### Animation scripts

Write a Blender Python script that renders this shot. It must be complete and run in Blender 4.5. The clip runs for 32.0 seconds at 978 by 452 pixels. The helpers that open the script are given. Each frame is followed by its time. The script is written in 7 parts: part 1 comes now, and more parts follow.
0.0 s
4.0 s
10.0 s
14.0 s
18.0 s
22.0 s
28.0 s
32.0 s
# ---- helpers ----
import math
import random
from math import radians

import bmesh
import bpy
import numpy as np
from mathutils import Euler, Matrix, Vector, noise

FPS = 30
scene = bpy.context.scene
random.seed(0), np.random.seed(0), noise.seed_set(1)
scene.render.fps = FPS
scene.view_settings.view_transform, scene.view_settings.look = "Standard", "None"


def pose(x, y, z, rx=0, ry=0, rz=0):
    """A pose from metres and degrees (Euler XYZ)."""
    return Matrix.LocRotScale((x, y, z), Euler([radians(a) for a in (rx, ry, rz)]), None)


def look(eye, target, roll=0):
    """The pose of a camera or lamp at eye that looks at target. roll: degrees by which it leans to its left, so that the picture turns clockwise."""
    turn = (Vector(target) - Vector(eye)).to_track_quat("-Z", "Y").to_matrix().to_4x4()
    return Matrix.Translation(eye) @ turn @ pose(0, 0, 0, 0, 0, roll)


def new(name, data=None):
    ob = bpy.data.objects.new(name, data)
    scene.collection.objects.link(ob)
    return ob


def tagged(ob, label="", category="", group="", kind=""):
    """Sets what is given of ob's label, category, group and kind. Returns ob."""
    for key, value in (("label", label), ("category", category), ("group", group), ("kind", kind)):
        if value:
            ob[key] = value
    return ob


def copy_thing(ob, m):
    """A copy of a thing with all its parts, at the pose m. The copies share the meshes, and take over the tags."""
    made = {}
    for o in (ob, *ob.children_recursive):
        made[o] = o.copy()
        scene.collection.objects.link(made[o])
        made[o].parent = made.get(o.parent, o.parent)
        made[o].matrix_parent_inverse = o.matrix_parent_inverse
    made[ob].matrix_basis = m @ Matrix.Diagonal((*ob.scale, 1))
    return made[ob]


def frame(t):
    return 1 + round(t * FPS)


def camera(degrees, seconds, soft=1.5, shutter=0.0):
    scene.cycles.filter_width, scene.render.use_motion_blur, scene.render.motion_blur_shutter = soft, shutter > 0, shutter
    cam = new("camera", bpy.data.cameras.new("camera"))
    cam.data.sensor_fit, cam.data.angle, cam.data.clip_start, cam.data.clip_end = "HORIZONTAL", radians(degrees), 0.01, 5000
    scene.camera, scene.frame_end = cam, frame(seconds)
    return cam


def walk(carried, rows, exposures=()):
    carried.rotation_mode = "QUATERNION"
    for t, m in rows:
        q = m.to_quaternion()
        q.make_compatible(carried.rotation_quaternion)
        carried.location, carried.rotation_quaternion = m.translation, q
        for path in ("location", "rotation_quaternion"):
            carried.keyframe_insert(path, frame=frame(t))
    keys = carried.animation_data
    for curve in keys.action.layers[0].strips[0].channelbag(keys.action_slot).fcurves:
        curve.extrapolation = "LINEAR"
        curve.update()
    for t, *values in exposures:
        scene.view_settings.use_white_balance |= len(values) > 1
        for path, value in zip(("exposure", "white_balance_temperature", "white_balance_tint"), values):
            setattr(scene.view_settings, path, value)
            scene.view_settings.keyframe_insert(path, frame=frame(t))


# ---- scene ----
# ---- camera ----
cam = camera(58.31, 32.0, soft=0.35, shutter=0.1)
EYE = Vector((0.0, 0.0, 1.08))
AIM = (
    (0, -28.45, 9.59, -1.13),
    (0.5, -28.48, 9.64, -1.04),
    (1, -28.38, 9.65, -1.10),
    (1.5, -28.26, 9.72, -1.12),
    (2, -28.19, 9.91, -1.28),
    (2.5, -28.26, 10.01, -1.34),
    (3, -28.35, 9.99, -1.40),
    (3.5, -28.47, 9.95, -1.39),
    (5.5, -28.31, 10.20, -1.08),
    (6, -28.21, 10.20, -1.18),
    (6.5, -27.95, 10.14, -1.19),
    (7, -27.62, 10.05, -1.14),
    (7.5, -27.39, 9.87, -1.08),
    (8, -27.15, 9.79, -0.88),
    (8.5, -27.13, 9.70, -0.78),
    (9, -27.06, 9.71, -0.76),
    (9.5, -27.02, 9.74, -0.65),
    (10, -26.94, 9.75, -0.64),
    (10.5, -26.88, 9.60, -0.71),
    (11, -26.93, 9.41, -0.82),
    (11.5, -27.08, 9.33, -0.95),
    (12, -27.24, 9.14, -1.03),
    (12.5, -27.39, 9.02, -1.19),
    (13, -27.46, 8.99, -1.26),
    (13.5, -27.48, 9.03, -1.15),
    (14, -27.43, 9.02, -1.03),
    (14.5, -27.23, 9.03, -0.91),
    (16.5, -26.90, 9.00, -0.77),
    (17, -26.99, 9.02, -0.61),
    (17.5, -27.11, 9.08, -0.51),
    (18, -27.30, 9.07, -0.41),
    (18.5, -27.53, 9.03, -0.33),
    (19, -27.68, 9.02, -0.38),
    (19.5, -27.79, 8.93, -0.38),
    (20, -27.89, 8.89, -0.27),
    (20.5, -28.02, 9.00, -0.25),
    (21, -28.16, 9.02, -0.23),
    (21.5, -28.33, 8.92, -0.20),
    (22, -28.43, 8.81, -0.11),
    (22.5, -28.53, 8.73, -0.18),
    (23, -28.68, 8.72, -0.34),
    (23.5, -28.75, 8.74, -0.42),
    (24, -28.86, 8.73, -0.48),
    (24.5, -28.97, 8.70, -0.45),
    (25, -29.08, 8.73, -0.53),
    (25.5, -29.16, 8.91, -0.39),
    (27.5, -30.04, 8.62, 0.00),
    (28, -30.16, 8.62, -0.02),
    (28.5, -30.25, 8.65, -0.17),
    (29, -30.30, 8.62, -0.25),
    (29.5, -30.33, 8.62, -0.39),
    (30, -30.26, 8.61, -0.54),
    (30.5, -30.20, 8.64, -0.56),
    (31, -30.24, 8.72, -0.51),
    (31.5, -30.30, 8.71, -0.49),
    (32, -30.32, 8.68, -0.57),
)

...

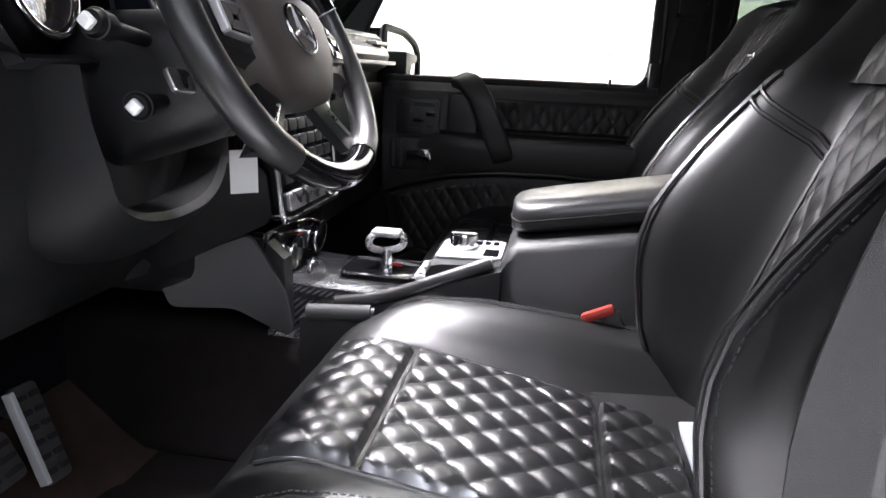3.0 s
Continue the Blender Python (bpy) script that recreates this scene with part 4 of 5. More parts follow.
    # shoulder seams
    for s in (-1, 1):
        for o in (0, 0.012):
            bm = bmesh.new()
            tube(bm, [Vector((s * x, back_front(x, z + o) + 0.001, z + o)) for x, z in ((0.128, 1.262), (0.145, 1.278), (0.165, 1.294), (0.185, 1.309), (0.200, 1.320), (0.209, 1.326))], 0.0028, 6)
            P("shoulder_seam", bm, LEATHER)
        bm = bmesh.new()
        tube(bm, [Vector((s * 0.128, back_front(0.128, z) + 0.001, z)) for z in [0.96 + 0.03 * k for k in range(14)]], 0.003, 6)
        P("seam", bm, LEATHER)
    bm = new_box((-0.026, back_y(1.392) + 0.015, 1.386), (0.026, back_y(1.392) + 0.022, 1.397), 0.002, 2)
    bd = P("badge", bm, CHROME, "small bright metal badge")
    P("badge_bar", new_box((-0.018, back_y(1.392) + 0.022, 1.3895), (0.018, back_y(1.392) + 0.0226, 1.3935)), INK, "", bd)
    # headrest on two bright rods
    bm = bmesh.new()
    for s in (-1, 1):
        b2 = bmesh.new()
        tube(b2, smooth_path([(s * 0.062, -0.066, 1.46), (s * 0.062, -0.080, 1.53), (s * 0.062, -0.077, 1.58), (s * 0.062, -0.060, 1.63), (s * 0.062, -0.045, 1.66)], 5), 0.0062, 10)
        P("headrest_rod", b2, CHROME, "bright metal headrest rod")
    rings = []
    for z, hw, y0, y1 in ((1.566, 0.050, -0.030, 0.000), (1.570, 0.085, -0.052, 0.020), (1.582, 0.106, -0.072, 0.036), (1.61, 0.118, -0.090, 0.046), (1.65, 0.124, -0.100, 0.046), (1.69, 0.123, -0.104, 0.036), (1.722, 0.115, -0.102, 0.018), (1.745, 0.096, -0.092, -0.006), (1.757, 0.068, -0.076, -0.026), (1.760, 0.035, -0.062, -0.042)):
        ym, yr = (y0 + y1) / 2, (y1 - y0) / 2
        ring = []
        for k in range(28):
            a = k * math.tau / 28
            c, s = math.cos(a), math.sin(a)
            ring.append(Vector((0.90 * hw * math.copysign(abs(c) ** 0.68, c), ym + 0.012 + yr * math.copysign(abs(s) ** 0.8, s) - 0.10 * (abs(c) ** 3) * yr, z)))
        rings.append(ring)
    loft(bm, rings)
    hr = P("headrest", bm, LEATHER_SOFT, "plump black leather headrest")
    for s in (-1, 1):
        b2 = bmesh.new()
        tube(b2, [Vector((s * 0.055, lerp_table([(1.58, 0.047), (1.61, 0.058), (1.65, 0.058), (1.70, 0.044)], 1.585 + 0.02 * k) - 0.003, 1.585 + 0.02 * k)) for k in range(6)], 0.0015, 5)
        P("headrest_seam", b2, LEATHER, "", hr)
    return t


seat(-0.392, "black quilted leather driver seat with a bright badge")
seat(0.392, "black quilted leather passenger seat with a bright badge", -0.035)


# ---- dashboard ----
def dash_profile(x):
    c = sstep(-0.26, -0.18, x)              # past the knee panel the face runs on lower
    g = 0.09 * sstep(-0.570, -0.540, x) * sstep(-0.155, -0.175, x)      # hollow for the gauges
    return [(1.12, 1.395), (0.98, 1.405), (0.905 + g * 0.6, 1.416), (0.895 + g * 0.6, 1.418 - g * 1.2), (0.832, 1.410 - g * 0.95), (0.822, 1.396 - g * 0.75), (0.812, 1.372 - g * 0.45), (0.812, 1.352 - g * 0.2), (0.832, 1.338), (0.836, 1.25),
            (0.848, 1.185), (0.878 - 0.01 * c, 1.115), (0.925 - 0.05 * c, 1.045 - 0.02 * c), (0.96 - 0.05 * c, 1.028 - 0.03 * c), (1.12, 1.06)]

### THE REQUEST
Copy out every line from the material above in which the word "random" appears.

### ANSWER TO THIS EXERCISE
import random
random.seed(0), np.random.seed(0), noise.seed_set(1)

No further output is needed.